Give the number of lines that contain the string "camera", please, and nothing else.

================

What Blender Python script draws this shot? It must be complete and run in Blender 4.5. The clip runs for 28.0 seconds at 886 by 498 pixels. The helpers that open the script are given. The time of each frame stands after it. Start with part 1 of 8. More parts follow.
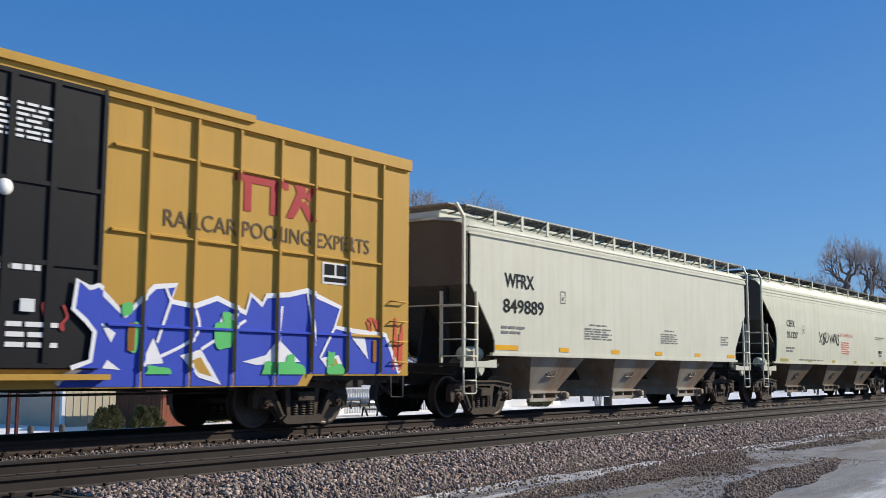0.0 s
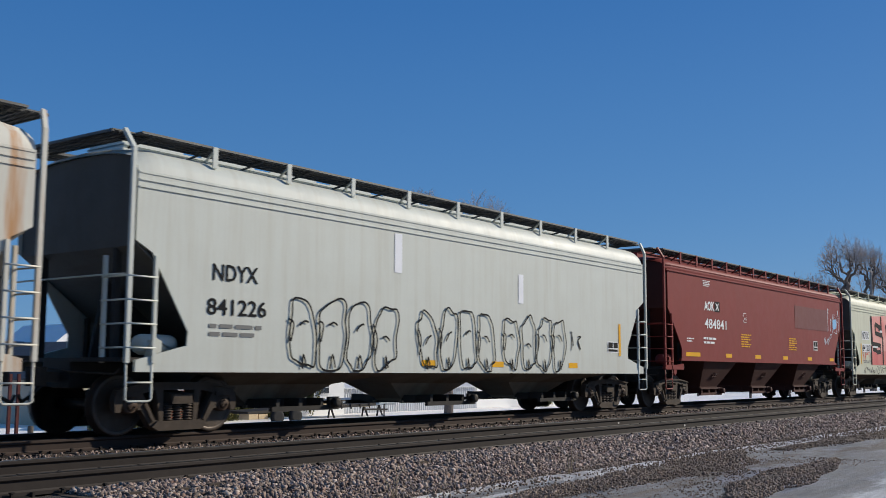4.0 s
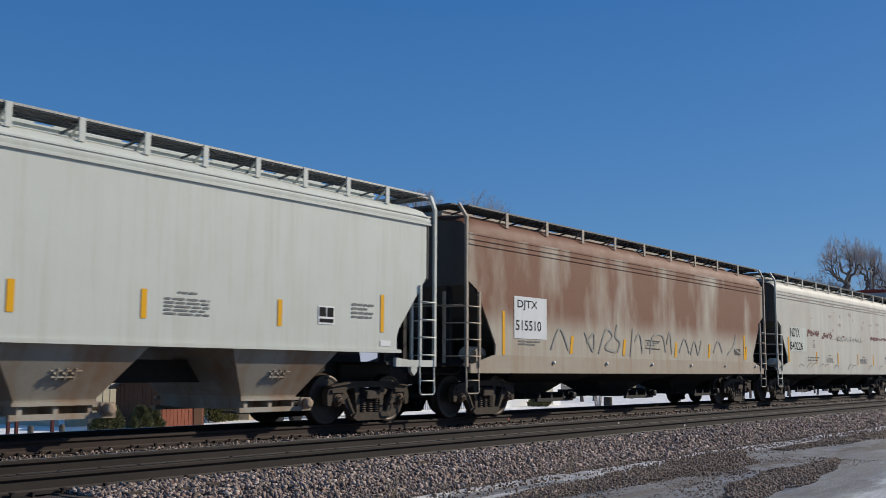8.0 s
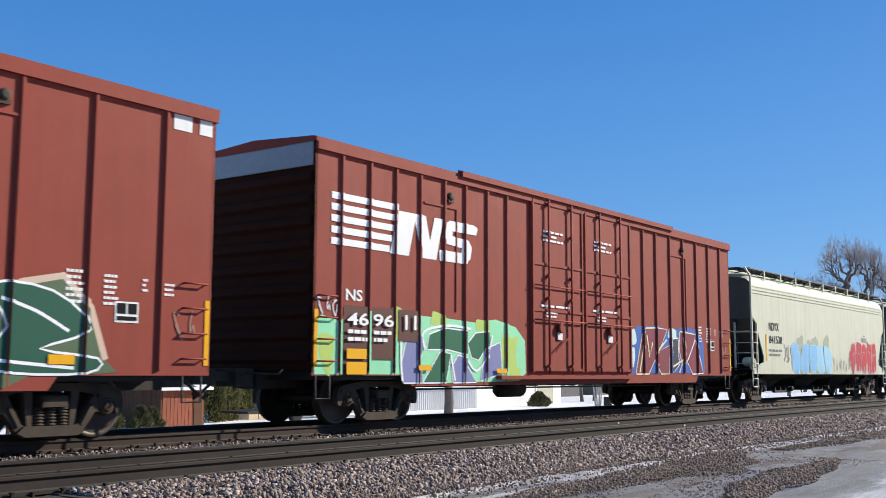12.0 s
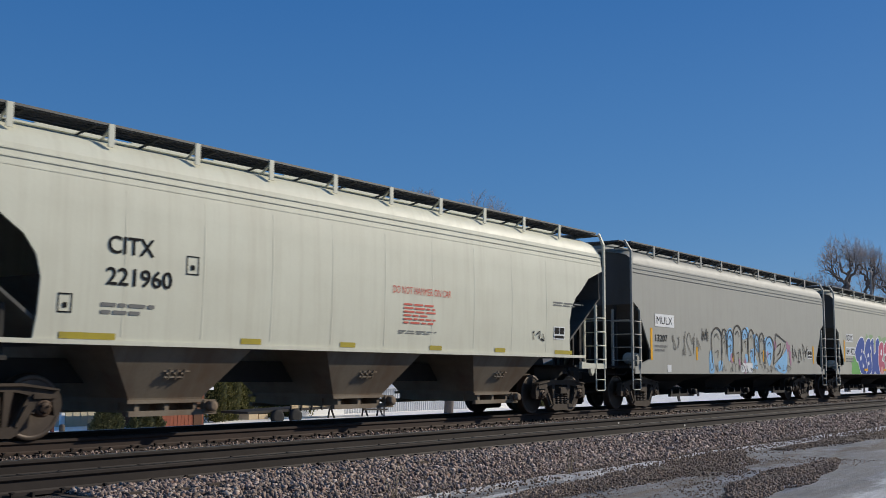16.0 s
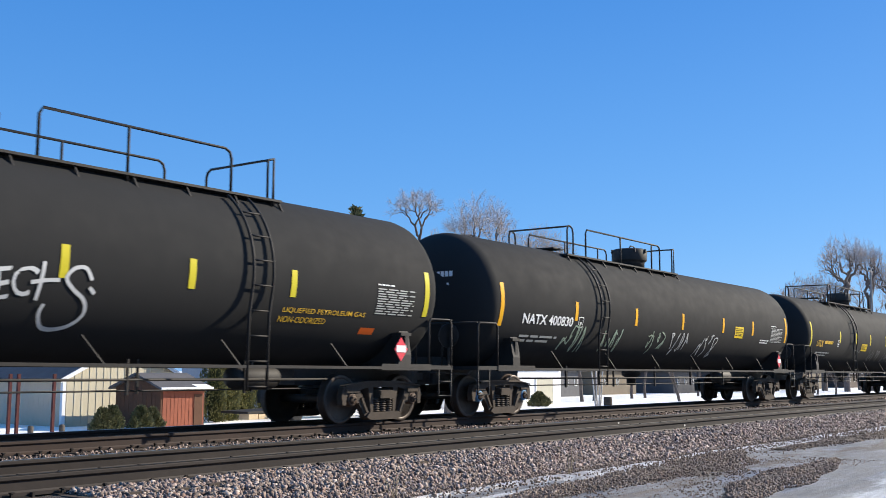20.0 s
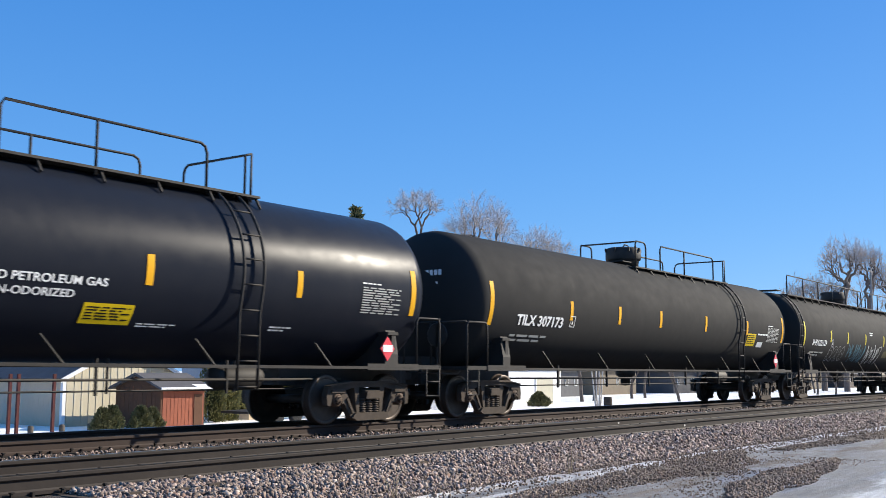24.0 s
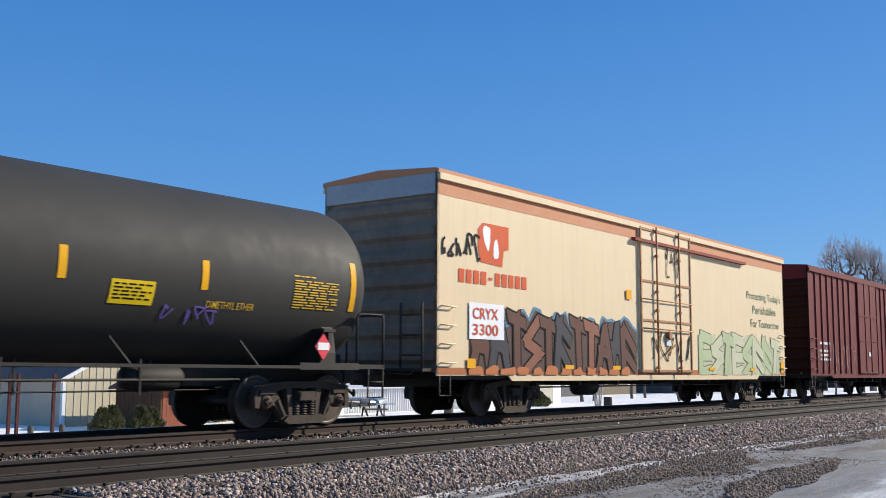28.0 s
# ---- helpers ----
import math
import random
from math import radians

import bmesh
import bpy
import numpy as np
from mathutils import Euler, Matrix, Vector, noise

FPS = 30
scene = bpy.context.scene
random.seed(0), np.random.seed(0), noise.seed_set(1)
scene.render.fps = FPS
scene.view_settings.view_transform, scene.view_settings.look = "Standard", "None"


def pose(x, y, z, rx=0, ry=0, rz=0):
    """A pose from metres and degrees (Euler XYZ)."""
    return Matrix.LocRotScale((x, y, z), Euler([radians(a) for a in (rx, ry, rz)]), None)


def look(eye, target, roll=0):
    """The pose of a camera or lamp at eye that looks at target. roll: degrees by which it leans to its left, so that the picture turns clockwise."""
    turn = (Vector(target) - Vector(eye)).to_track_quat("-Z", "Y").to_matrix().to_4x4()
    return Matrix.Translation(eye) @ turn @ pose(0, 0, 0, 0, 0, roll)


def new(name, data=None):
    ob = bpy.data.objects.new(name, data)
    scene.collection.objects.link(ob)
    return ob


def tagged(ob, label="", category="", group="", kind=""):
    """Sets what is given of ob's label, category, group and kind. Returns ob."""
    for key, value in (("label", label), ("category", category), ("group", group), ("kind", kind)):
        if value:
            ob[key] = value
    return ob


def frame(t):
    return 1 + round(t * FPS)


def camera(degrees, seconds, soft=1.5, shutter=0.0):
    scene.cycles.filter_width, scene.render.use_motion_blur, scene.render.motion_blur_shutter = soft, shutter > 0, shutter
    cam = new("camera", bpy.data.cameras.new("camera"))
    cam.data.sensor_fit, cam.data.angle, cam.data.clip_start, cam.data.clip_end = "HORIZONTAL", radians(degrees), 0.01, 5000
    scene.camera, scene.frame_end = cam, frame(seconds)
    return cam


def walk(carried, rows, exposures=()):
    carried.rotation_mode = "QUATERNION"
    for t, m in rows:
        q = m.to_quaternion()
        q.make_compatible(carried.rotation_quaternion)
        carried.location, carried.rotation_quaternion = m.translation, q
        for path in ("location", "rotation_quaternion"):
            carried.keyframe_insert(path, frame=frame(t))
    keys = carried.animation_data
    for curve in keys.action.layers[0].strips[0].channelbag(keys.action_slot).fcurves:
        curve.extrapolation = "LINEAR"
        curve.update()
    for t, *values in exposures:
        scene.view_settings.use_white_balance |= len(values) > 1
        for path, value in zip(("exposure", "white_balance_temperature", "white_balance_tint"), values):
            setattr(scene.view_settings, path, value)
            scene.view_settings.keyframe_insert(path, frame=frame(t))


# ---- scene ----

================

OUTPUT FOR THIS TASK = 4